--- START ---

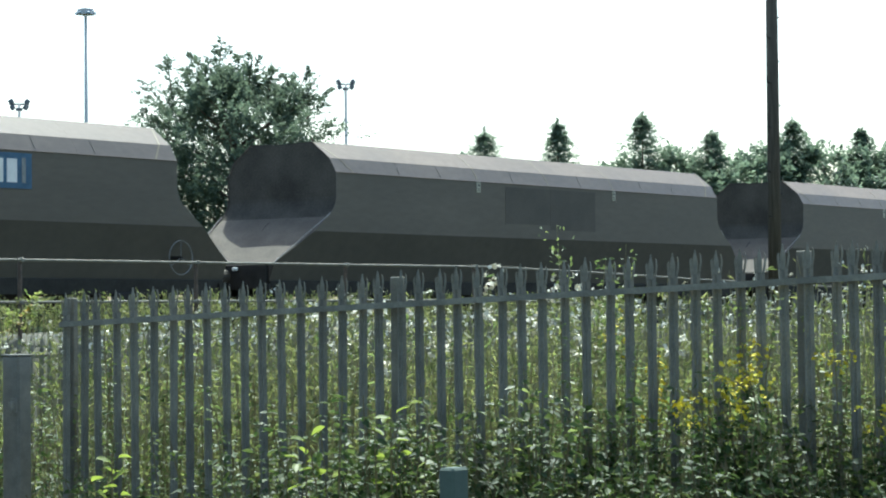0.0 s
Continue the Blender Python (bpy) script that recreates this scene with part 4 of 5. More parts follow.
bush("bramble_bush", [(11.35, 0.5), (11.55, 0.8), (11.87, 0.93), (12.22, 0.95), (12.59, 0.98), (12.96, 0.95), (13.21, 0.90), (13.46, 0.82), (13.65, 0.72), (13.85, 0.62), (14.11, 0.45), (14.38, 0.28), (14.7, 0.18), (15.0, 0.1)], 16.5, 18.6, L_LIME,
     "rounded sunlit lime-green bramble bush behind the gate", "bush", 0.056, density=1.35, seed=8, tufts=0.5, up=0.75, behind=[(8.0, 15.5, 16.85, F_ - 0.2)], deep=0.9, gap=0.16, leaves=9, twig=(0.10, 0.22), lean=0.35)
bush("bramble_bush", [(14.5, 0.1), (14.9, 0.17), (15.2, 0.28), (15.55, 0.33), (15.9, 0.24), (16.2, 0.0), (16.5, -0.15)], 17.0, 18.2, L_SHRUB, "small sunlit olive-green bush with dry tips below the railing", "bush", 0.044, density=1.0, seed=9, tufts=2, extra=(L_AUTUMN, 0.06), gap=0.25, leaves=10, sprigs=[(15.6, 0.2, 0.1, 0.25), (16.0, 0.15, 0.1, 0.3), (17.3, -0.15, 0.05, 0.45), (17.1, -0.2, -0.05, 0.35)])

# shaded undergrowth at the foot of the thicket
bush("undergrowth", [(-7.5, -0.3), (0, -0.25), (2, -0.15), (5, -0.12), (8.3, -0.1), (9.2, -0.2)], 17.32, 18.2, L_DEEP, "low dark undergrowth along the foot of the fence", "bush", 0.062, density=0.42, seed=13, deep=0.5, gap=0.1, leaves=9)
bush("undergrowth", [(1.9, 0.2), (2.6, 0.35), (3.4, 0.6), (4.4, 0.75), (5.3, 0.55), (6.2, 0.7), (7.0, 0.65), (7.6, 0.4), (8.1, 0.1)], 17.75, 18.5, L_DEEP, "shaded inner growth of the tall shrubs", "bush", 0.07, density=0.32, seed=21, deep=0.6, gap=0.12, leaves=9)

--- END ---

■ Exercise goal ■
Copy the data character for character, but drop all pictures from the copy.

■ Finished answer ■
0.0 s
Continue the Blender Python (bpy) script that recreates this scene with part 4 of 5. More parts follow.
bush("bramble_bush", [(11.35, 0.5), (11.55, 0.8), (11.87, 0.93), (12.22, 0.95), (12.59, 0.98), (12.96, 0.95), (13.21, 0.90), (13.46, 0.82), (13.65, 0.72), (13.85, 0.62), (14.11, 0.45), (14.38, 0.28), (14.7, 0.18), (15.0, 0.1)], 16.5, 18.6, L_LIME,
     "rounded sunlit lime-green bramble bush behind the gate", "bush", 0.056, density=1.35, seed=8, tufts=0.5, up=0.75, behind=[(8.0, 15.5, 16.85, F_ - 0.2)], deep=0.9, gap=0.16, leaves=9, twig=(0.10, 0.22), lean=0.35)
bush("bramble_bush", [(14.5, 0.1), (14.9, 0.17), (15.2, 0.28), (15.55, 0.33), (15.9, 0.24), (16.2, 0.0), (16.5, -0.15)], 17.0, 18.2, L_SHRUB, "small sunlit olive-green bush with dry tips below the railing", "bush", 0.044, density=1.0, seed=9, tufts=2, extra=(L_AUTUMN, 0.06), gap=0.25, leaves=10, sprigs=[(15.6, 0.2, 0.1, 0.25), (16.0, 0.15, 0.1, 0.3), (17.3, -0.15, 0.05, 0.45), (17.1, -0.2, -0.05, 0.35)])

# shaded undergrowth at the foot of the thicket
bush("undergrowth", [(-7.5, -0.3), (0, -0.25), (2, -0.15), (5, -0.12), (8.3, -0.1), (9.2, -0.2)], 17.32, 18.2, L_DEEP, "low dark undergrowth along the foot of the fence", "bush", 0.062, density=0.42, seed=13, deep=0.5, gap=0.1, leaves=9)
bush("undergrowth", [(1.9, 0.2), (2.6, 0.35), (3.4, 0.6), (4.4, 0.75), (5.3, 0.55), (6.2, 0.7), (7.0, 0.65), (7.6, 0.4), (8.1, 0.1)], 17.75, 18.5, L_DEEP, "shaded inner growth of the tall shrubs", "bush", 0.07, density=0.32, seed=21, deep=0.6, gap=0.12, leaves=9)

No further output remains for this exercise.